Putnam was also noted for his years of participation in the Rose Parade, having ridden in that event from 1951 until 2000, when his horse died. At the time, Putnam said that he was too advanced in age to train another Parade horse. Putnam lived and died at his 20 acre working ranch in Chino. The ranch housed his sixty-five racehorses, which competed in the Kentucky Derby and all of the racetracks in Southern California. He also spent time at his home of fifty-seven years in Beverly Hills.

Putnam was the host of Talk Back, a conservative radio show he hosted daily after leaving the television anchor chair in 1975. It was based at KIEV in Glendale, California (now KRLA) until 2001 and moved to KCAA 1050 in San Bernardino in 2002. Talk Back was distributed nationwide on the Cable Radio Network on CRN1. Although Putnam advocated many conservative viewpoints, he stated many times his status as a "lifelong Democrat" since his youthful admiration of U.S. President Franklin D. Roosevelt. In addition to political talk Putnam interviewed many people whom he knew in show business including Bob Hope, Lucille Ball, Peggy Lee, Doris Day, Charlton Heston, John Wayne, Desi Arnaz, Milton Berle and many others. He and Lucille Ball were very close friends, as evidenced by her yearly in-person appearance on Talk Back on or around his birthday. Downtown Los Angeles workers were thrilled and surprised to see Ball making the walk through the underground level of Arco Plaza to Putnam's studio, often with her husband Gary Morton and no security detail. The studio was enclosed in glass so that people visiting Arco Plaza could observe shows and on occasion (as with Ball's appearances) ask questions of Putnam's guests. KIEV built the studio mainly for Putnam. He is credited with giving Blog reporter Matt Drudge his start.

Putnam received an honorary LL.D. from Bates College in 1985.
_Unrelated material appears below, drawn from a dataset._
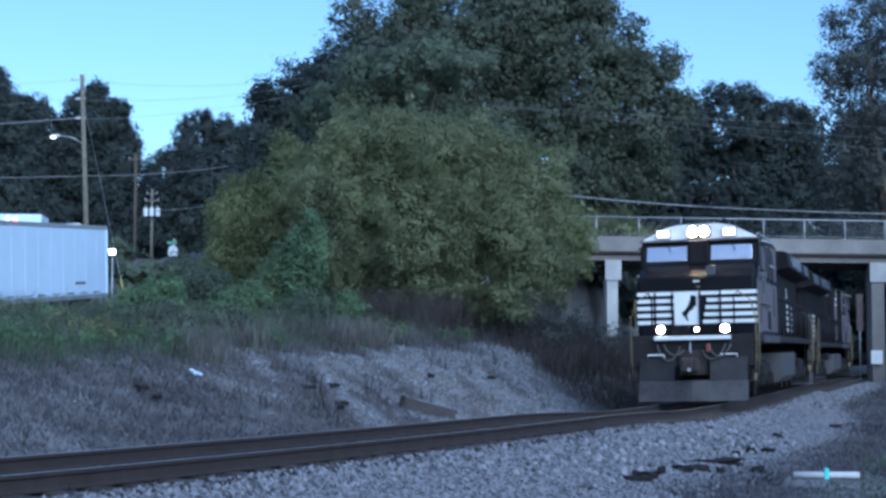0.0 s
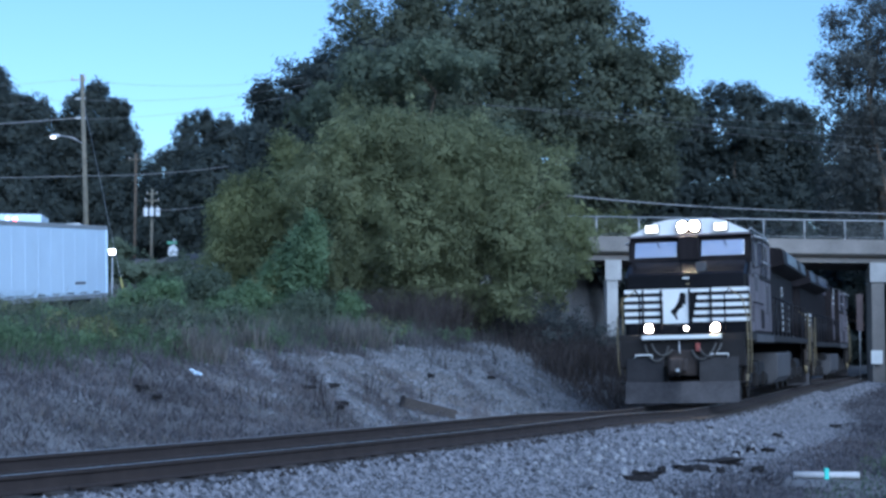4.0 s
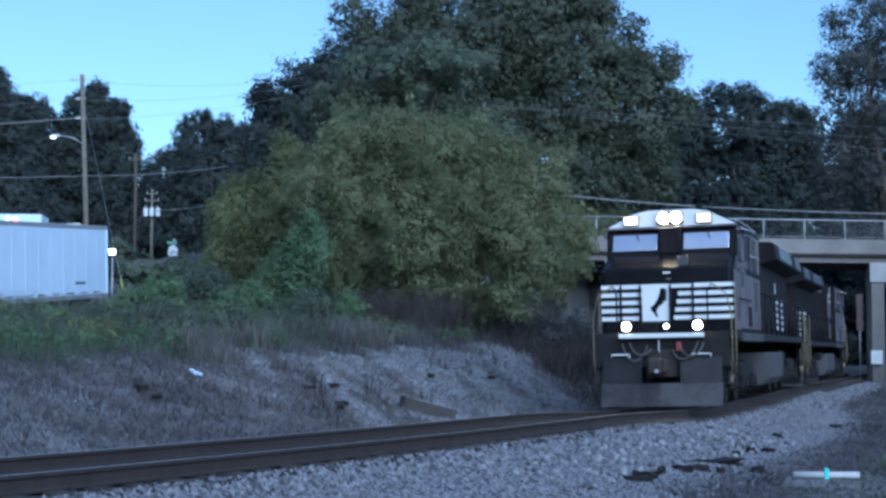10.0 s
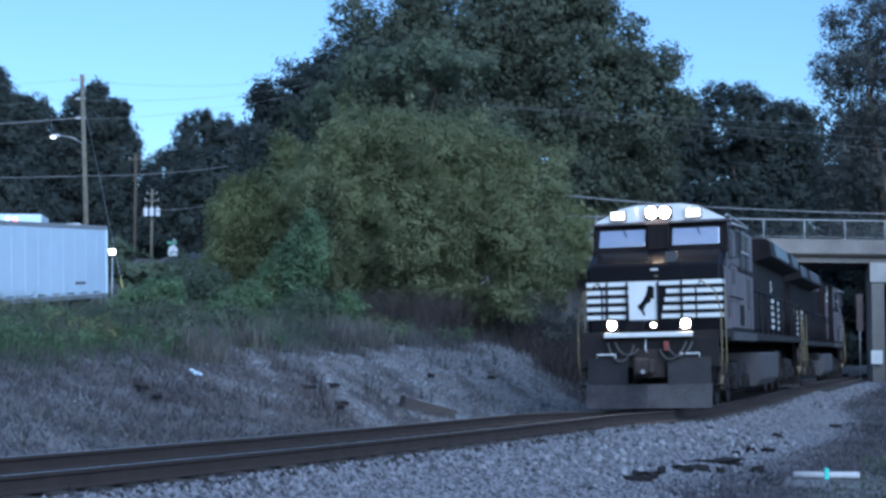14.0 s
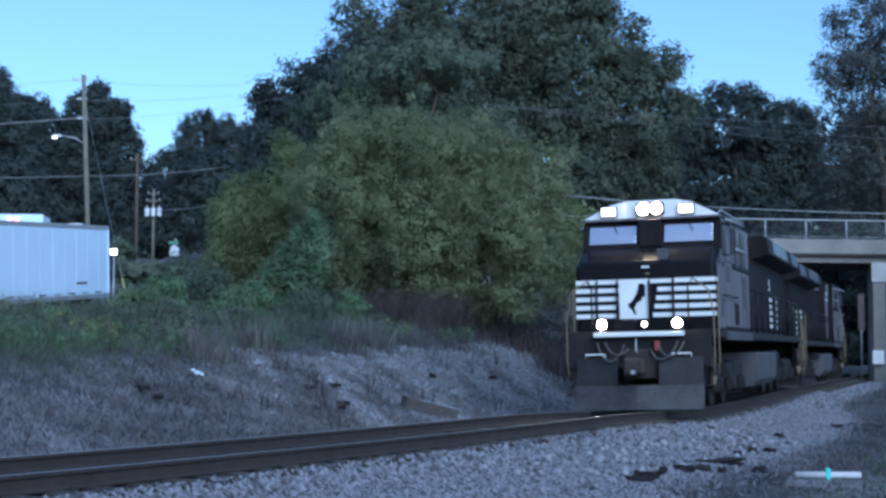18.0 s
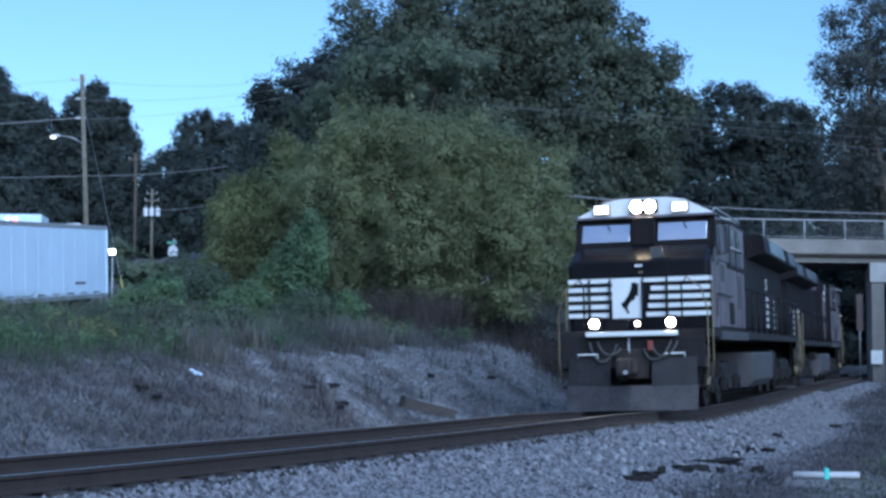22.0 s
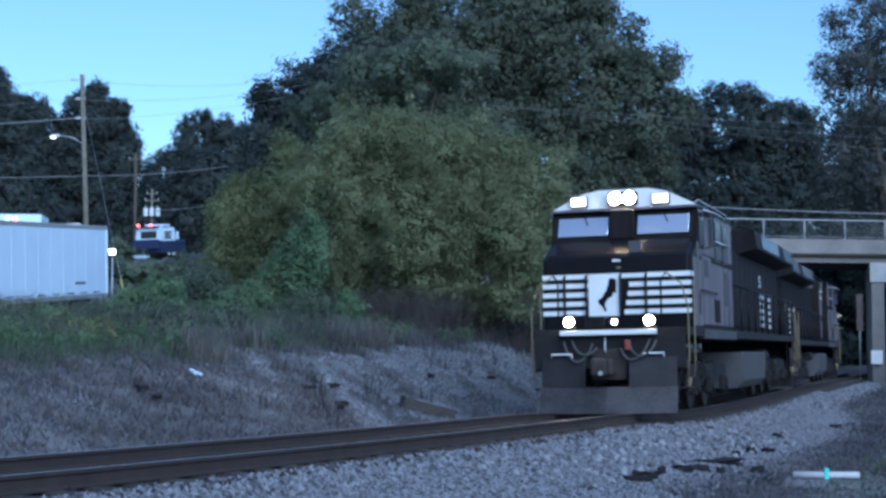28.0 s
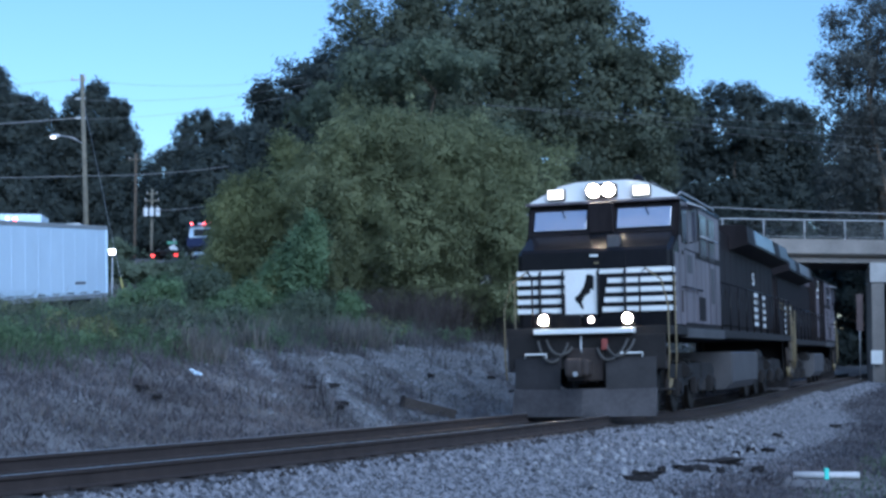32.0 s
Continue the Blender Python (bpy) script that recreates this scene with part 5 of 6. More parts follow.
        s, d = np.clip(s, -32, 13), np.clip(d, -20, -8.2)
        x, y = spot(s, d)
        weeds(nm, x, y, 0.42 + 0.1 * k, 0.042, 44000, rng, mt, lab, 0.26)
    n = 22000
    s, d = rng.uniform(-44, 6, n), -8.0 - 6.0 * rng.random(n) ** 1.2
    keep = np.sin(s * 0.9 + 2) + rng.normal(size=n) * 0.6 > -0.5
    x, y = spot(s[keep], d[keep])
    blades("dead_stalks", x, y, 0.62, 0.006, rng, M_BLADE_BROWN, "dead grey-brown stalks among the weeds", 0.25, "weeds")
    s, d = rng.uniform(-46, -16, 700), -10.0 - 9.0 * rng.random(700)
    x, y = spot(s, d)
    weeds("thicket_weeds", x, y, 0.8, 0.07, 24000, rng, LEAF_DEEP, "dull green weeds below the thicket")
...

Putnam had a cameo role as a TV news reporter or anchor in at least three films: Fourteen Hours (1951), I Want to Live! (1958) with Susan Hayward starring as accused murderer Barbara Graham, and the disaster film Independence Day (1996).

In a June 12, 2008, e-mail to Putnam's Newsmax readers, it was announced that Putnam was in a Los Angeles hospital undergoing medical treatment on his liver and kidneys. In mid-July he took part in a special on-air 94th "birthday" show, in which actress Doris Day appeared by telephone, according to the Los Angeles Times.

On September 12, 2008, Putnam died at Chino Valley Medical Center in Chino, California.